** WHAT TO PRODUCE **
Copy out the listing in full, exactly as written, but not its pictures.

>> Begin DATA EXTRACT

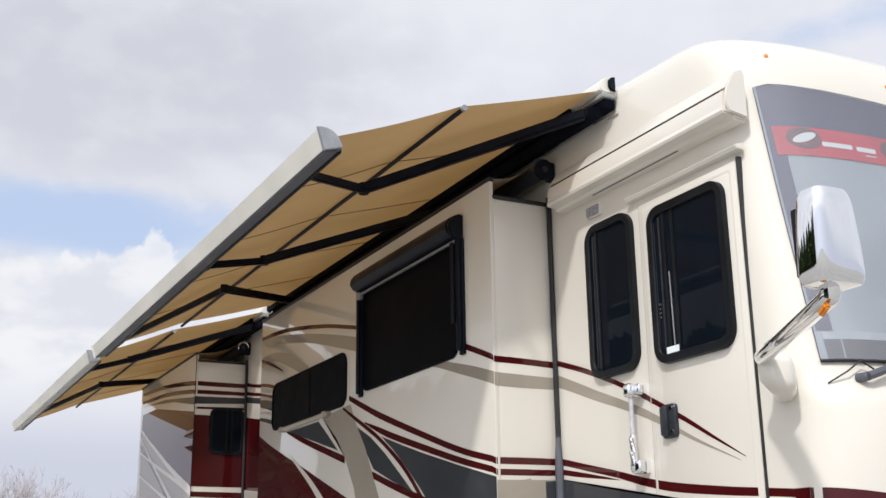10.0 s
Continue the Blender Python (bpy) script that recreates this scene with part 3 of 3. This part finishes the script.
window(main_slide, 1.45, .72, .085, on_side(-6.675, 2.89, MAIN_Y - .014), .022, .014, "wide black-tinted slide-out window", (), BLACKOUT, BLACKOUT)
window(main_slide, 1.66, .40, .10, on_side(-8.53, 2.685, MAIN_Y - .014), .016, .012, "low black-tinted slide-out window", (.06,), BLACKOUT, BLACKOUT)
part("support_rail", rel(coach, tube([(-9.12, MAIN_Y - .035, 2.468), (-8.02, MAIN_Y - .035, 2.468)], .017, 10)), TAUPE, main_slide, "thin pale rail under the low window")
for xb in (-9.05, -8.08):
    part("rail_clip", rel(coach, box((xb - .025, MAIN_Y - .06, 2.445), (xb + .025, MAIN_Y - .012, 2.488), .008)), TAUPE, main_slide)
window(rear_slide, .355, .47, .075, on_end(3.40, 2.75, -11.436), .028, .022, "small black-framed window in the slide-out end", (0.0, .05))


def make_entry():
    window(coach, .425, .86, .10, on_side(-4.94, 2.71, WALL), .04, .03, "narrow black-framed side window", (-.12,))
    door = part("entry_door", rel(coach, box((-4.672, WALL - .005, 1.02), (-3.912, WALL + .03, 3.135), .002)), CREAM, coach, "cream entry door with a large dark window")
    part("raised_border", rel(coach, frame_ring(rounded(.70, 2.06, .02), rounded(.67, 2.03, .015), on_side(-4.295, 2.078, WALL - .0045), .0009, .0)), CREAM, door)
    window(door, .585, .815, .09, on_side(-4.287, 2.672, WALL - .005), .045, .03, "black-framed entry door window", (-.17, -.10))
    part("sticker", rel(coach, box((-4.485, WALL - .0285, 2.283), (-4.39, WALL - .0265, 2.342), .0)), PAPER, door, "small white sticker on the glass", False)
    for k in (-3.906,):
        part("hinge_seal", rel(coach, box((k, WALL - .007, .9), (k + .015, WALL + .02, 3.15), .003)), RUBBER, coach, "dark joint beside the entry door")
    part("door_joint", rel(coach, box((-4.677, WALL - .0015, .9), (-4.673, WALL + .02, 3.14), .0)), ALU, coach)
    part("blind_rod", rel(coach, tube([(-4.425, WALL - .022, 2.33), (-4.433, WALL - .022, 2.72)], .0035, 8)), ALU, door, "pale blind rod beside the glass edge")
    for k in range(4):
        part("rivet", rel(coach, tube([(-4.515, WALL - .02, 2.50 + k * .022), (-4.515, WALL - .0275, 2.50 + k * .022)], .004, 8)), BRUSHED, door)
    for xs in (-4.545, -4.50):
        part("slide_track", rel(coach, box((xs, WALL - .024, 2.33), (xs + .012, WALL - .015, 3.02), .003)), HANDLE, door)
    for xs in (-5.09, -5.066):
        part("slide_track", rel(coach, box((xs, WALL - .022, 2.34), (xs + .009, WALL - .012, 3.08), .003)), HANDLE, coach)
    for xa, xb, za in ((-5.03, -4.925, 3.738), (-4.895, -4.805, 3.716)):
        part("panel_joint", rel(coach, box((xa, WALL - .002, za - .004), (xb, WALL + .01, za + .003), 0)), TAUPE, coach)
    # lever handle
    h = part("door_handle", rel(coach, plate(rounded(.11, .165, .022), on_side(-4.517, 1.985, WALL - .005), .022)), HANDLE, door, "black paddle handle with keyholes")
    for z in (1.93, 2.045):
        part("keyhole", rel(coach, tube([(-4.488, WALL - .025, z), (-4.488, WALL - .032, z)], .011, 12)), CHROME, door)
    part("paddle", rel(coach, box((-4.565, WALL - .042, 1.915), (-4.512, WALL - .022, 2.055), .008)), HANDLE, door)
    # drip rail over the door
    part("drip_rail", rel(coach, extrude_x([(WALL + .01, 3.168), (WALL - .034, 3.172), (WALL - .043, 3.186), (WALL - .034, 3.196), (WALL + .01, 3.208)], -4.74, -3.86, .004)), CREAM, coach, "cream drip rail above the entry door")
    lamp = part("porch_lamp", rel(coach, box((-5.135, WALL - .016, 3.192), (-5.0, WALL + .01, 3.262), .007)), WHITE, coach, "small porch lamp with clear lens")
    part("lens", rel(coach, box((-5.127, WALL - .027, 3.199), (-5.01, WALL - .012, 3.255), .007)), LAMPLENS, lamp)
    # grab handle
    g = part("grab_handle", rel(coach, tube([(-4.77, WALL - .055, 2.15), (-4.77, WALL - .055, 1.93)], .012, 14)), LENS, coach, "clear lit grab handle with chrome ends")
    part("bracket", rel(coach, box((-4.80, WALL - .085, 2.135), (-4.745, WALL + .01, 2.205), .016, 3)), CHROME, g, "chrome handle bracket")
    part("bracket", rel(coach, box((-4.745, WALL - .05, 2.145), (-4.705, WALL + .01, 2.20), .012, 3)), CHROME, g, "chrome handle bracket")
    part("grip", rel(coach, tube([(-4.77, WALL - .055, 1.945), (-4.77, WALL - .057, 1.93), (-4.77, WALL - .058, 1.86), (-4.768, WALL - .058, 1.79), (-4.765, WALL - .055, 1.765), (-4.76, WALL - .05, 1.755)], .019, 14, (.7, 1, 1.1, 1.1, .95, .5))), CHROME, g, "ribbed chrome grip")
    for k in range(6):
        part("rib", rel(coach, tube([(-4.786, WALL - .064, 1.80 + k * .022), (-4.758, WALL - .074, 1.80 + k * .022)], .005, 6)), BRUSHED, g)
    part("bracket", rel(coach, box((-4.76, WALL - .07, 1.75), (-4.71, WALL + .01, 1.82), .014, 3)), CHROME, g, "chrome handle bracket")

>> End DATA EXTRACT

** RESULT OF THE TASK **
10.0 s
Continue the Blender Python (bpy) script that recreates this scene with part 3 of 3. This part finishes the script.
window(main_slide, 1.45, .72, .085, on_side(-6.675, 2.89, MAIN_Y - .014), .022, .014, "wide black-tinted slide-out window", (), BLACKOUT, BLACKOUT)
window(main_slide, 1.66, .40, .10, on_side(-8.53, 2.685, MAIN_Y - .014), .016, .012, "low black-tinted slide-out window", (.06,), BLACKOUT, BLACKOUT)
part("support_rail", rel(coach, tube([(-9.12, MAIN_Y - .035, 2.468), (-8.02, MAIN_Y - .035, 2.468)], .017, 10)), TAUPE, main_slide, "thin pale rail under the low window")
for xb in (-9.05, -8.08):
    part("rail_clip", rel(coach, box((xb - .025, MAIN_Y - .06, 2.445), (xb + .025, MAIN_Y - .012, 2.488), .008)), TAUPE, main_slide)
window(rear_slide, .355, .47, .075, on_end(3.40, 2.75, -11.436), .028, .022, "small black-framed window in the slide-out end", (0.0, .05))


def make_entry():
    window(coach, .425, .86, .10, on_side(-4.94, 2.71, WALL), .04, .03, "narrow black-framed side window", (-.12,))
    door = part("entry_door", rel(coach, box((-4.672, WALL - .005, 1.02), (-3.912, WALL + .03, 3.135), .002)), CREAM, coach, "cream entry door with a large dark window")
    part("raised_border", rel(coach, frame_ring(rounded(.70, 2.06, .02), rounded(.67, 2.03, .015), on_side(-4.295, 2.078, WALL - .0045), .0009, .0)), CREAM, door)
    window(door, .585, .815, .09, on_side(-4.287, 2.672, WALL - .005), .045, .03, "black-framed entry door window", (-.17, -.10))
    part("sticker", rel(coach, box((-4.485, WALL - .0285, 2.283), (-4.39, WALL - .0265, 2.342), .0)), PAPER, door, "small white sticker on the glass", False)
    for k in (-3.906,):
        part("hinge_seal", rel(coach, box((k, WALL - .007, .9), (k + .015, WALL + .02, 3.15), .003)), RUBBER, coach, "dark joint beside the entry door")
    part("door_joint", rel(coach, box((-4.677, WALL - .0015, .9), (-4.673, WALL + .02, 3.14), .0)), ALU, coach)
    part("blind_rod", rel(coach, tube([(-4.425, WALL - .022, 2.33), (-4.433, WALL - .022, 2.72)], .0035, 8)), ALU, door, "pale blind rod beside the glass edge")
    for k in range(4):
        part("rivet", rel(coach, tube([(-4.515, WALL - .02, 2.50 + k * .022), (-4.515, WALL - .0275, 2.50 + k * .022)], .004, 8)), BRUSHED, door)
    for xs in (-4.545, -4.50):
        part("slide_track", rel(coach, box((xs, WALL - .024, 2.33), (xs + .012, WALL - .015, 3.02), .003)), HANDLE, door)
    for xs in (-5.09, -5.066):
        part("slide_track", rel(coach, box((xs, WALL - .022, 2.34), (xs + .009, WALL - .012, 3.08), .003)), HANDLE, coach)
    for xa, xb, za in ((-5.03, -4.925, 3.738), (-4.895, -4.805, 3.716)):
        part("panel_joint", rel(coach, box((xa, WALL - .002, za - .004), (xb, WALL + .01, za + .003), 0)), TAUPE, coach)
    # lever handle
    h = part("door_handle", rel(coach, plate(rounded(.11, .165, .022), on_side(-4.517, 1.985, WALL - .005), .022)), HANDLE, door, "black paddle handle with keyholes")
    for z in (1.93, 2.045):
        part("keyhole", rel(coach, tube([(-4.488, WALL - .025, z), (-4.488, WALL - .032, z)], .011, 12)), CHROME, door)
    part("paddle", rel(coach, box((-4.565, WALL - .042, 1.915), (-4.512, WALL - .022, 2.055), .008)), HANDLE, door)
    # drip rail over the door
    part("drip_rail", rel(coach, extrude_x([(WALL + .01, 3.168), (WALL - .034, 3.172), (WALL - .043, 3.186), (WALL - .034, 3.196), (WALL + .01, 3.208)], -4.74, -3.86, .004)), CREAM, coach, "cream drip rail above the entry door")
    lamp = part("porch_lamp", rel(coach, box((-5.135, WALL - .016, 3.192), (-5.0, WALL + .01, 3.262), .007)), WHITE, coach, "small porch lamp with clear lens")
    part("lens", rel(coach, box((-5.127, WALL - .027, 3.199), (-5.01, WALL - .012, 3.255), .007)), LAMPLENS, lamp)
    # grab handle
    g = part("grab_handle", rel(coach, tube([(-4.77, WALL - .055, 2.15), (-4.77, WALL - .055, 1.93)], .012, 14)), LENS, coach, "clear lit grab handle with chrome ends")
    part("bracket", rel(coach, box((-4.80, WALL - .085, 2.135), (-4.745, WALL + .01, 2.205), .016, 3)), CHROME, g, "chrome handle bracket")
    part("bracket", rel(coach, box((-4.745, WALL - .05, 2.145), (-4.705, WALL + .01, 2.20), .012, 3)), CHROME, g, "chrome handle bracket")
    part("grip", rel(coach, tube([(-4.77, WALL - .055, 1.945), (-4.77, WALL - .057, 1.93), (-4.77, WALL - .058, 1.86), (-4.768, WALL - .058, 1.79), (-4.765, WALL - .055, 1.765), (-4.76, WALL - .05, 1.755)], .019, 14, (.7, 1, 1.1, 1.1, .95, .5))), CHROME, g, "ribbed chrome grip")
    for k in range(6):
        part("rib", rel(coach, tube([(-4.786, WALL - .064, 1.80 + k * .022), (-4.758, WALL - .074, 1.80 + k * .022)], .005, 6)), BRUSHED, g)
    part("bracket", rel(coach, box((-4.76, WALL - .07, 1.75), (-4.71, WALL + .01, 1.82), .014, 3)), CHROME, g, "chrome handle bracket")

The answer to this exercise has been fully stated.